27/03/11
PorLalo Lanusse, Director y dramaturgo
En unas vacaciones fui a recorrer Cuba. Y cuando estaba parando en
Trinidad, decidí viajar desde allí hasta Santa Clara, ciudad clave en el
triunfo de la Revolución y resguardo del mausoleo y museo del Che
Guevara. El problema era que no encontraba la forma de trasladarme en
ese momento. Entonces alquilé una pequeña moto, tipo scooter con la idea
de ir y volver en el mismo día.
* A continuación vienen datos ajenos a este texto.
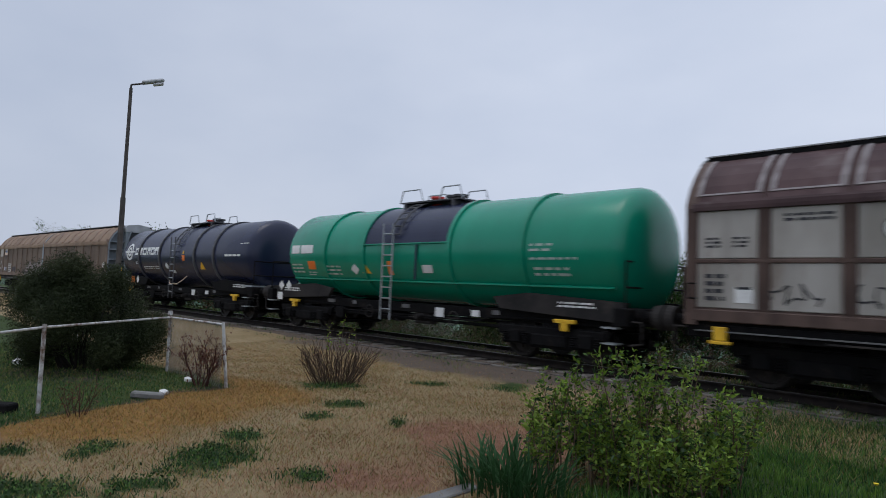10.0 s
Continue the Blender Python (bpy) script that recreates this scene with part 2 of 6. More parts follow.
CAP_GREY = material("roof_cap_grey", (0.3, 0.31, 0.32), (0.4, 0.41, 0.42), 2, 0.6, 0.1, 40)
TANK_GREEN = material("glossy_green_tank", (0.002, 0.2, 0.118), (0.004, 0.25, 0.15), 0.8, 0.24, 0.02, 30, c3=(0.004, 0.16, 0.1), streak=2, spot=0.62, spec=0.4)
TANK_NAVY = material("glossy_dark_tank", (0.014, 0.018, 0.042), (0.022, 0.027, 0.058), 0.8, 0.27, 0.02, 30, c3=(0.035, 0.036, 0.052), streak=2, spot=0.64)
FAINT_MARK = material("faint_stencil_white", (0.3, 0.4, 0.36), (0.4, 0.5, 0.46), 6, 0.5, 0.02, 60)
STEEL = material("galvanised_steel", (0.32, 0.34, 0.35), (0.45, 0.47, 0.48), 6, 0.45, 0.1, 60, 0.7)
LADDER_DARK = material("dark_grating", (0.05, 0.05, 0.055), (0.1, 0.1, 0.105), 5, 0.6, 0.1, 60)
POST_PALE = material("peeling_white_post", (0.42, 0.42, 0.41), (0.6, 0.6, 0.58), 9, 0.75, 0.25, 60, c3=(0.13, 0.075, 0.05), streak=1.5, spot=0.48)
WIRE = material("rusty_wire", (0.16, 0.145, 0.13), (0.3, 0.275, 0.25), 9, 0.6, 0, 80, 0.5)
LAMP_POLE = material("dark_lamp_pole", (0.05, 0.042, 0.038), (0.1, 0.085, 0.075), 4, 0.7, 0.2, 50)
LAMP_HEAD = material("lamp_head_grey", (0.34, 0.35, 0.36), (0.46, 0.47, 0.48), 5, 0.5, 0.05, 50)
LAMP_GLASS = material("milky_lamp_cover", (0.5, 0.5, 0.5), (0.6, 0.6, 0.6), 5, 0.25, 0, 50)
PIPE = material("grey_downpipe", (0.15, 0.18, 0.195), (0.21, 0.24, 0.255), 2, 0.45, 0.04, 30, streak=4)
PIPE_LOW = material("blue_grey_sheet_metal", (0.075, 0.13, 0.175), (0.12, 0.18, 0.225), 5, 0.4, 0.05, 30, c3=(0.16, 0.22, 0.26), streak=6)
BARK_DARK = material("dark_bark", (0.011, 0.0095, 0.009), (0.025, 0.021, 0.019), 6, 0.9, 0.5, 40, spec=0.12)
BARK_BROWN = material("brown_twig", (0.1, 0.065, 0.045), (0.17, 0.12, 0.085), 6, 0.9, 0.3, 40, spec=0.12)
BARK_CANE = material("dark_brown_cane", (0.045, 0.031, 0.023), (0.1, 0.07, 0.05), 6, 0.9, 0.3, 40, spec=0.12)
BARK_RED = material("reddish_stem", (0.05, 0.025, 0.021), (0.1, 0.045, 0.036), 6, 0.8, 0.2, 40, spec=0.12)
BARK_GREY = material("grey_twig", (0.08, 0.07, 0.064), (0.14, 0.125, 0.115), 6, 0.9, 0.2, 40, spec=0.12)
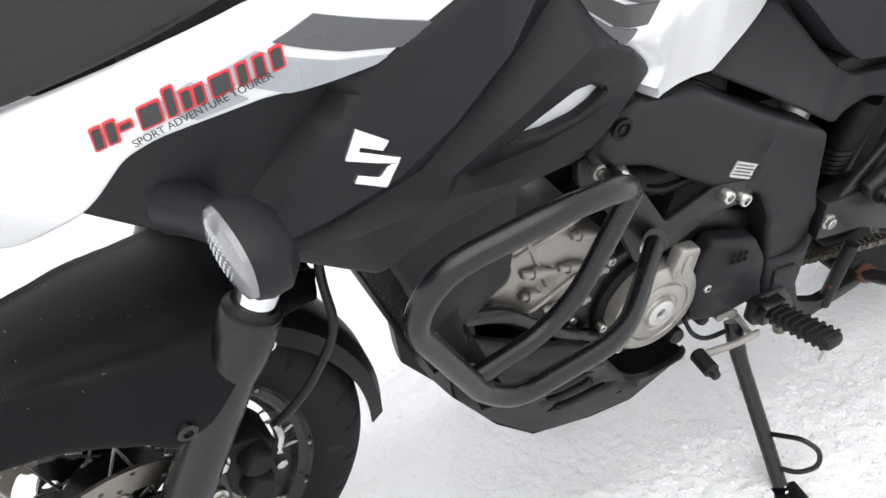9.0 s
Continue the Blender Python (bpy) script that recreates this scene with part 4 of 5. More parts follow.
def seat_y(x, z):
    top = float(np.interp(x, *SEAT_TOP))
    t = max(0.0, min(1.0, (top - z) / 0.11))
    k = float(np.interp(x, [-0.66, -0.637, -0.59, -0.546, -0.50, -0.45, -0.40, -0.33, -0.2, 0.08], [0.28, 0.33, 0.46, 0.55, 0.65, 0.79, 0.92, 1.0, 1.0, 0.85]))
    low = float(np.interp(z, [0.68, 0.78, 0.9], [0.128, 0.136, 0.138]))
    return k * (0.070 + (low - 0.070) * (1 - (1 - t) ** 2) ** 0.5)


seat_out = [(x, z) for x, z in zip(*SEAT_TOP)][:-1] + [(0.085, 0.915), (-0.03, 0.900), (-0.112, 0.858), (-0.150, 0.822), (-0.228, 0.758), (-0.316, 0.696), (-0.358, 0.674), (-0.43, 0.670), (-0.490, 0.667), (-0.505, 0.673), (-0.546, 0.706), (-0.590, 0.752), (-0.630, 0.793), (-0.645, 0.83), (-0.653, 0.865)]
seat = part("seat", skin_bm(seat_out, seat_y, 0, 0.012, 0.013, both=True, soft=0.015), SEATVINYL, bike, "grained black vinyl seat")
strip_out = [(-0.463, 0.692), (-0.37, 0.736), (-0.297, 0.790), (-0.229, 0.834), (-0.13, 0.897), (-0.06, 0.925), (-0.035, 0.902), (-0.112, 0.862), (-0.150, 0.826), (-0.228, 0.768), (-0.316, 0.706), (-0.358, 0.685), (-0.43, 0.684)]
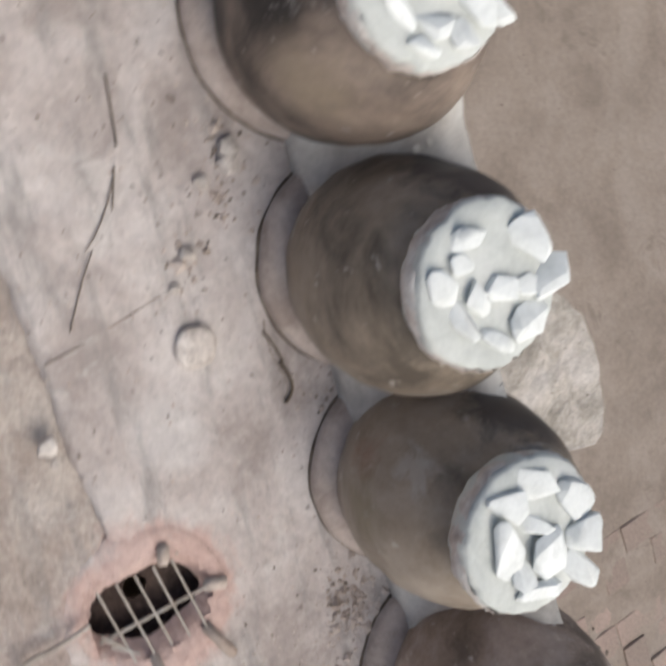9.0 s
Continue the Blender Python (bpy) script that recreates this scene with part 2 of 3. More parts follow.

El trayecto por la autopista era de unos
200 kilómetros, pero por la montaña el recorrido se reducía a poco menos
de 100 kilómetros (claro que esta última travesía era un poco más
osada). No lo dudé y me incliné por la opción más segura: llené el
tanque y, con el único objetivo de seguir siempre el asfalto, emprendí
mi aventura. No había previsto, sin embargo, que la ruta sería tan
sinuosa, empinada y que estaría tan deteriorada en algunos tramos... De
todas formas, llegué sano y salvo y disfruté muchísimo de mi visita a
Santa Clara.
Contento y más confiado, volví a llenar el tanque para el regreso y,
como empezaba a caer el sol, me hice amigo del acelerador. Me faltaban
pocos kilómetros para llegar y la última gran pendiente para trepar,
cuando la moto se quedó sin nafta. Estaba solo en una noche cerrada, en
una ruta desierta y... ¡en el medio de la selva cubana! No sabía qué
hacer. Entonces, de la nada, apareció un guajiro (campesino cubano) a
caballo, enlazó mi moto y me arrastró hasta la punta más alta del
camino. "Desde aquí te lanzas y con el envión llegás a una cafetería
para pedir ayuda", me indicó. Y eso hice. Volví a ciegas, ya que al no
tener nafta ¡tampoco tenía luces ni frenos!